JOSH ROBERTS: I asked them for tips. How do you do this? What cards should I get? Am I even playing the right deck to begin with? And the Magic: The Gathering community for the most part can be very friendly for people that are trying to learn and up their competitive game.
Kaitlin Bosch has been playing Magic: The Gathering competitively for four years now. She switched to Magic from another card game, Yu-Gi-Oh!. She enjoys the strategy and challenge of the game.
KAITLIN BOSCH: So it's definitely fun to kind of challenge myself and definitely in the competitive scene because the players are a little bit higher caliber than in the casual scene.
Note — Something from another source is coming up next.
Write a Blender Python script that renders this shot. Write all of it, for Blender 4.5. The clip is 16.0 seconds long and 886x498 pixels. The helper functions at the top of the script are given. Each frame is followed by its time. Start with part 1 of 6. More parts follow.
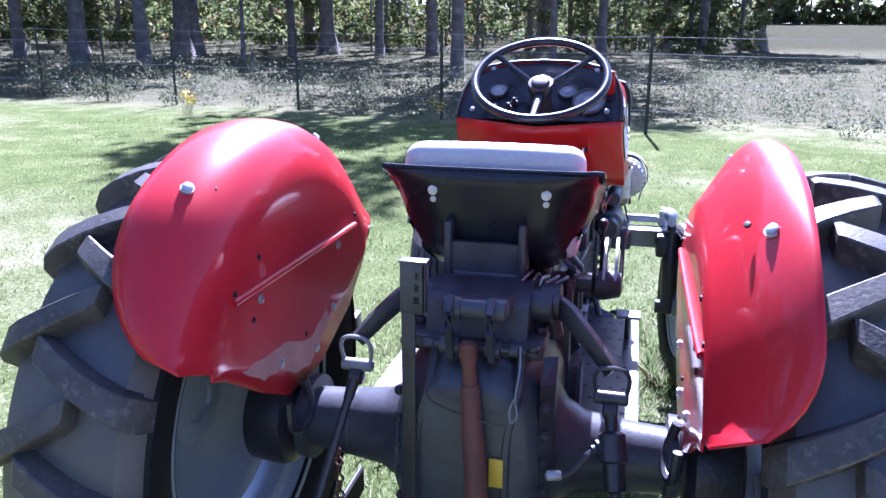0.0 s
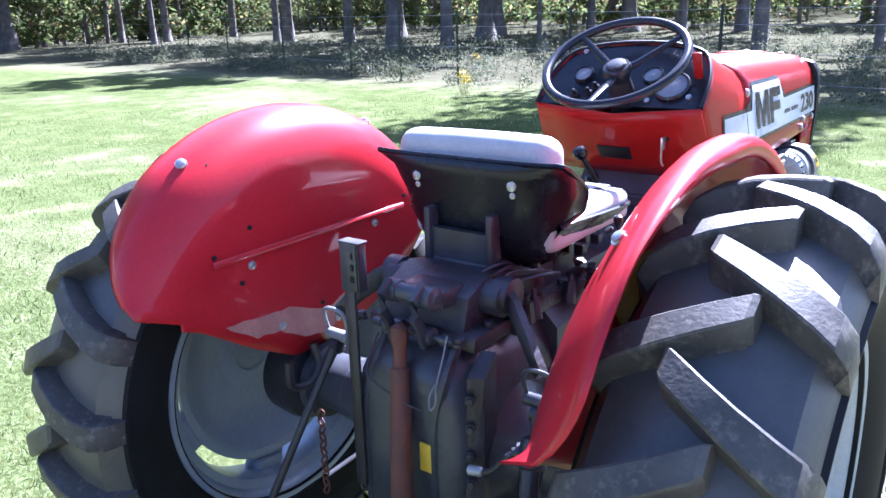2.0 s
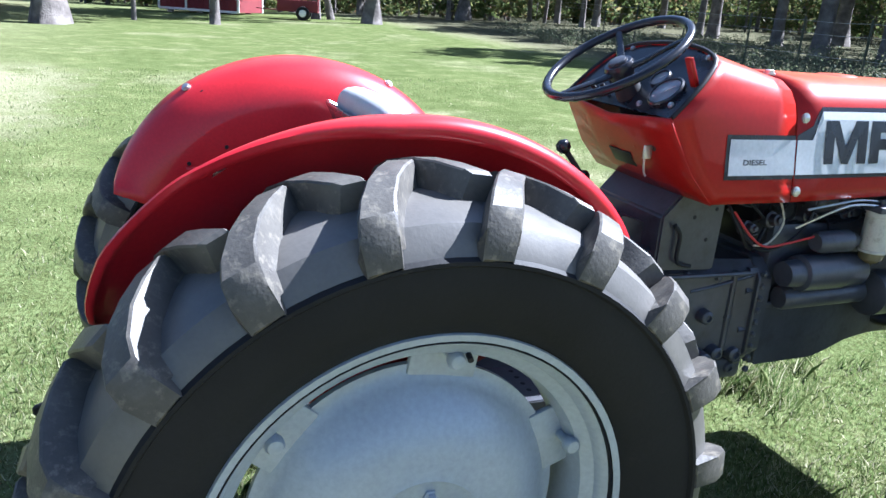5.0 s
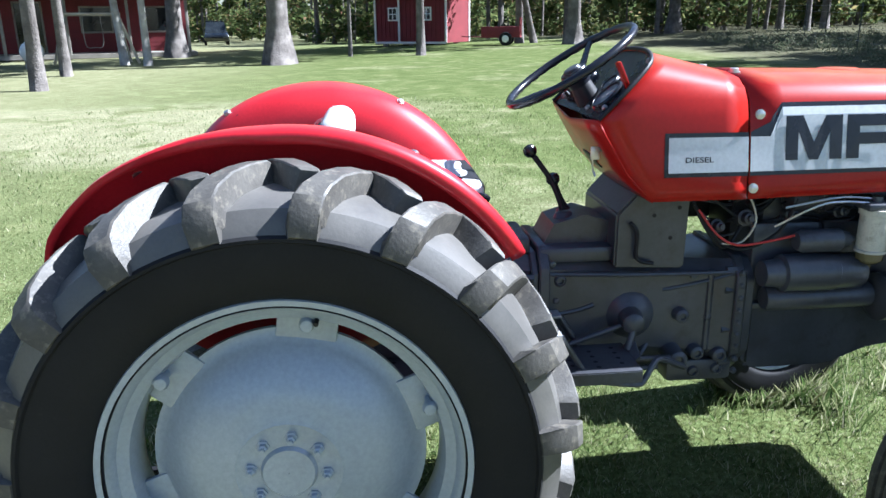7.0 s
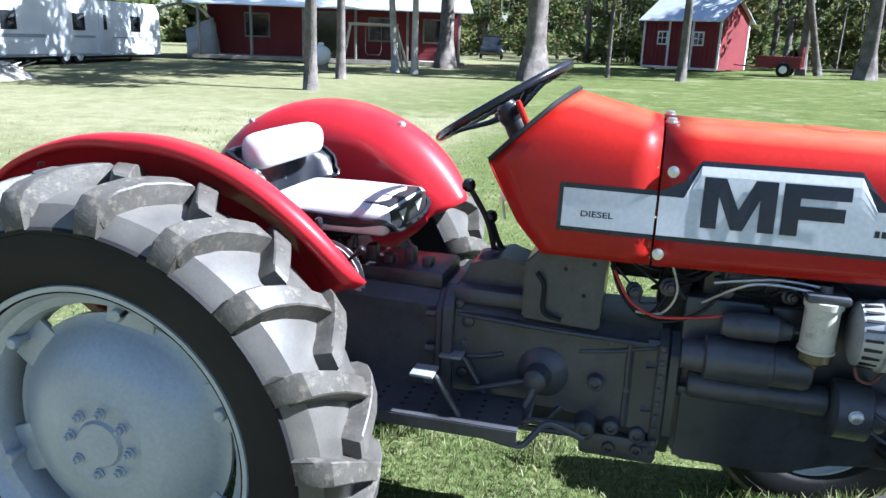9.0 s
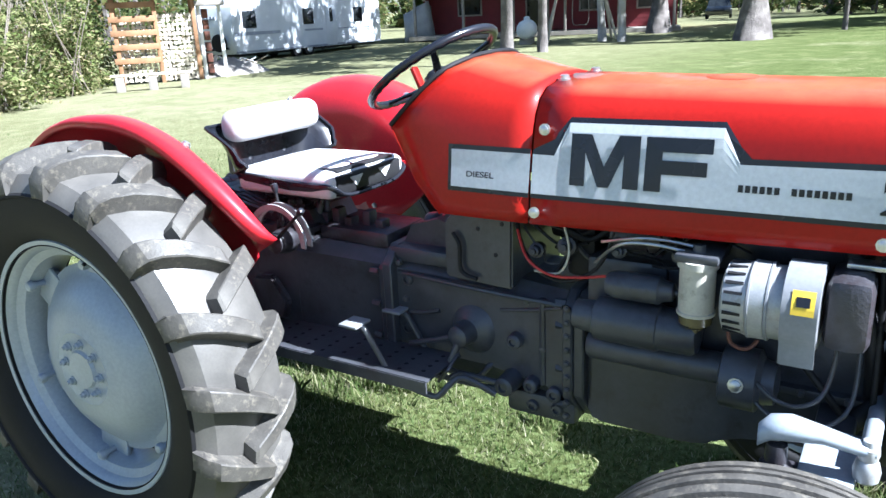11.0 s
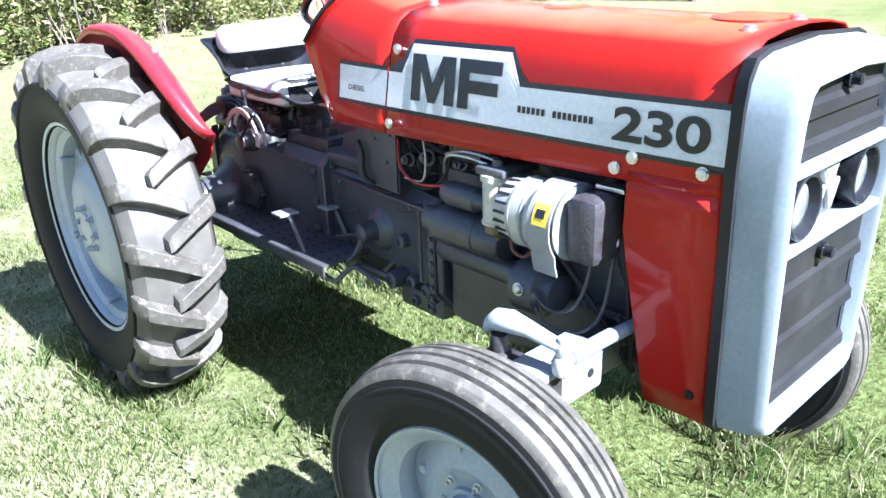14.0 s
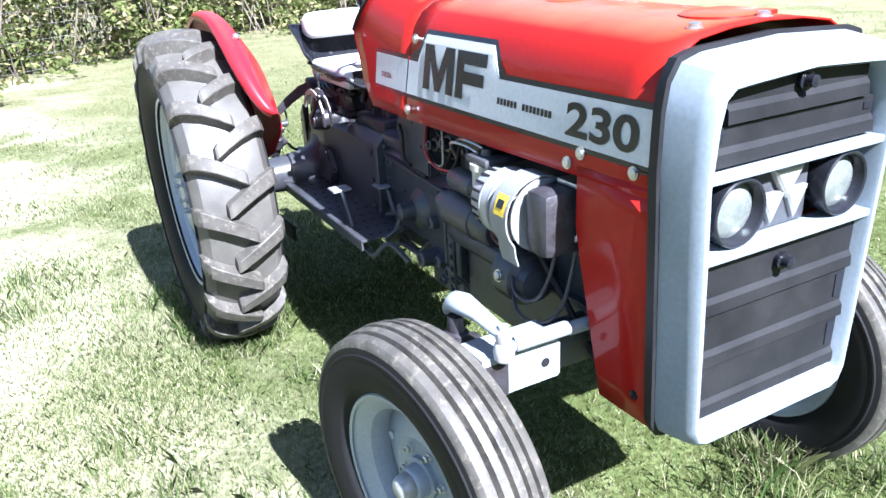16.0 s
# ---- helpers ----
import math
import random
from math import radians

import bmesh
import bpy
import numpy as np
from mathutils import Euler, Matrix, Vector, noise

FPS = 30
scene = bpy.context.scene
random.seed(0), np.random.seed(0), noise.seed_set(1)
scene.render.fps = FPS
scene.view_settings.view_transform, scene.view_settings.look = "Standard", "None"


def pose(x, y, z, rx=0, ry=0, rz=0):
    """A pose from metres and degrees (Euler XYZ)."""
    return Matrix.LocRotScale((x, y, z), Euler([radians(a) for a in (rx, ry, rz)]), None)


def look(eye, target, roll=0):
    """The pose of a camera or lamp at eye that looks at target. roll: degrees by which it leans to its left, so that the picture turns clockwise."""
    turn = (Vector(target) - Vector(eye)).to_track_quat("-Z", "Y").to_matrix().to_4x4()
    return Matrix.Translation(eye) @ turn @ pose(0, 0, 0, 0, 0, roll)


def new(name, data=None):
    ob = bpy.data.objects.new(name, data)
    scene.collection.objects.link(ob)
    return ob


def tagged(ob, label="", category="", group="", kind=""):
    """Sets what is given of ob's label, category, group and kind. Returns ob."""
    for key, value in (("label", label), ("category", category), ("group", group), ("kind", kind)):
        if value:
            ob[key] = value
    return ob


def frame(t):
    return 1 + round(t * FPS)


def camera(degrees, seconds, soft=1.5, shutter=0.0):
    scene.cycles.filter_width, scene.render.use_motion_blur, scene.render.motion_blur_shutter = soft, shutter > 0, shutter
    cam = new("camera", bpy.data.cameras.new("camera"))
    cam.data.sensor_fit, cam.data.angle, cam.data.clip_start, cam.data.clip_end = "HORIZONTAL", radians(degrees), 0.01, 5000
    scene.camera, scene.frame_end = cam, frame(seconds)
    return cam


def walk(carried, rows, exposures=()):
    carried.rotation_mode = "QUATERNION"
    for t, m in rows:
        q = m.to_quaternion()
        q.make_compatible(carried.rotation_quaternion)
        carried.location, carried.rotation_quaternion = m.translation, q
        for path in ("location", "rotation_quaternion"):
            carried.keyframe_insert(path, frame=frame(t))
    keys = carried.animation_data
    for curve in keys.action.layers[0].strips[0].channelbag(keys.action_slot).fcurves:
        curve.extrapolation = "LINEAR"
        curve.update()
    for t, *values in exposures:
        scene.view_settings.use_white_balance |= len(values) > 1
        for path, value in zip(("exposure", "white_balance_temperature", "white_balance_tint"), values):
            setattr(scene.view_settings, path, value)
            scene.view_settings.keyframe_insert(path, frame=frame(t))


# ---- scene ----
cam = camera(61.3, 16.0)
PATH = [
    (0, (0.28, -1.478, 1.454), (-0.193, 0.392, 0.923), 0.2),
    (0.5, (0.396, -1.383, 1.449), (-0.257, 0.428, 0.909), 0.5),
    (1, (0.535, -1.315, 1.462), (-0.33, 0.41, 0.935), -1.4),
    (1.5, (0.735, -1.275, 1.471), (-0.303, 0.34, 0.911), -0.8),
    (2, (0.892, -1.204, 1.463), (-0.273, 0.317, 0.89), -1.6),
    (2.5, (1.024, -1.04, 1.465), (-0.235, 0.413, 0.914), 0.8),
    (3, (1.18, -0.91, 1.471), (-0.242, 0.381, 0.915), -2.1),
    (3.5, (1.405, -0.797, 1.47), (-0.147, 0.338, 0.921), -0.0),
    (4, (1.505, -0.664, 1.464), (-0.096, 0.388, 0.889), -0.6),
    (4.2, (1.526, -0.6, 1.454), (-0.107, 0.397, 0.872), 0.8),
    (6.3, (2.01, -0.071, 1.449), (0.153, 0.344, 0.834), 2.6),
    (6.5, (2.032, 0.0, 1.46), (0.167, 0.404, 0.861), 2.4),
    (7, (2.076, 0.197, 1.472), (0.169, 0.369, 0.896), -0.7),
    (7.5, (2.129, 0.438, 1.5), (0.225, 0.44, 0.886), 0.5),
    (8, (2.104, 0.651, 1.503), (0.208, 0.508, 0.881), -0.5),
    (8.2, (2.076, 0.747, 1.51), (0.175, 0.547, 0.921), 0.3),
    (10.3, (1.828, 1.592, 1.507), (0.137, 0.693, 0.931), -2.0),
    (10.5, (1.801, 1.66, 1.503), (0.129, 0.726, 0.927), -3.2),
    (11, (1.772, 1.877, 1.502), (0.168, 0.846, 0.9), -2.8),
    (11.5, (1.745, 2.048, 1.481), (0.202, 0.955, 0.832), -2.5),
    (12, (1.689, 2.148, 1.471), (0.196, 0.998, 0.803), -2.3),
    (12.5, (1.609, 2.281, 1.496), (0.151, 1.091, 0.821), -3.0),
    (13, (1.597, 2.453, 1.504), (0.274, 1.121, 0.815), -3.1),
    (13.5, (1.562, 2.59, 1.495), (0.268, 1.226, 0.815), -2.5),
    (14, (1.457, 2.683, 1.468), (0.219, 1.298, 0.728), -2.1),
    (14.5, (1.307, 2.781, 1.458), (0.145, 1.338, 0.706), -2.5),
    (15, (1.212, 2.875, 1.46), (0.16, 1.364, 0.679), -2.7),
    (15.5, (1.174, 2.952, 1.48), (0.31, 1.345, 0.66), -3.6),
    (16, (1.144, 3.004, 1.485), (0.292, 1.365, 0.718), -3.3),
]
walk(cam, [(t, look(eye, target, roll)) for t, eye, target, roll in PATH], exposures=[(0, 2.78, 4900, 36), (1.5, 3.05, 4950, 29), (2.5, 3.08, 5100, 25), (3, 2.9, 5200, 21), (4.2, 2.58, 5250, 15), (7, 2.17, 5350, 10), (8, 2.17, 5350, 10), (10.5, 2.25, 5400, 9), (12.5, 2.72, 5450, 10), (14, 2.84, 5450, 12), (16, 2.5, 5450, 14)])

# ---- light ----
world = bpy.data.worlds.new("sky")
scene.world = world
world.use_nodes = True
wn = world.node_tree.nodes
sky = wn.new("ShaderNodeTexSky")
sky.sky_type = "NISHITA"
sky.sun_disc = False
sky.sun_elevation = radians(44.5)
sky.sun_rotation = radians(-6)
wn["Background"].inputs["Strength"].default_value = 0.043
world.node_tree.links.new(sky.outputs["Color"], wn["Background"].inputs["Color"])
sun = new("sun", bpy.data.lights.new("sun", "SUN"))
sun.data.energy = 5.0
sun.data.angle = radians(0.53)
sun.data.color = (1.0, 0.965, 0.92)
sun.matrix_world = look((-1.0, 9.95, 9.85), (0, 0, 0))


# ---- materials ----
def nodes_of(name):
    m = bpy.data.materials.new(name)
    m.use_nodes = True
    t = m.node_tree
    return m, t, t.nodes["Principled BSDF"]


def ramp(t, fac, stops):
    r = t.nodes.new("ShaderNodeValToRGB")
    while len(r.color_ramp.elements) < len(stops):
        r.color_ramp.elements.new(0.5)
    for e, (p, c) in zip(r.color_ramp.elements, stops):
        e.position, e.color = p, (*c, 1)
    t.links.new(fac, r.inputs["Fac"])
    return r.outputs["Color"]


def noise_tex(t, scale, detail=4.0, rough=0.55, coord="Object"):
    c = t.nodes.new("ShaderNodeTexCoord")
    n = t.nodes.new("ShaderNodeTexNoise")
    n.inputs["Scale"].default_value = scale
    n.inputs["Detail"].default_value = detail
    n.inputs["Roughness"].default_value = rough
    t.links.new(c.outputs[coord], n.inputs["Vector"])
    return n.outputs["Fac"]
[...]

It helps me to see how I can make my decks better and more versatile against more kinds of decks.
Another selling point for Kaitlin is the fantasy role-playing elements of the game.
KAITLIN BOSCH: That's one thing that I really enjoy about Magic is that it is such a well-designed game that you can imagine yourself as a wizard on a battlefield summoning these cool monsters and casting these cool spells. But because the artwork and the world-building of Magic is so well done and so cohesive, it's so easy to imagine yourself inside of the game and that's a super compelling point for me. I love that part.
Later this year, Magic will have several tournaments with a national focus. And the tabletop game will have a national qualifier in Richmond in November with a grand prize of a half a million dollars, where players across the East Coast—including some from the Shenandoah Valley—will test their skills.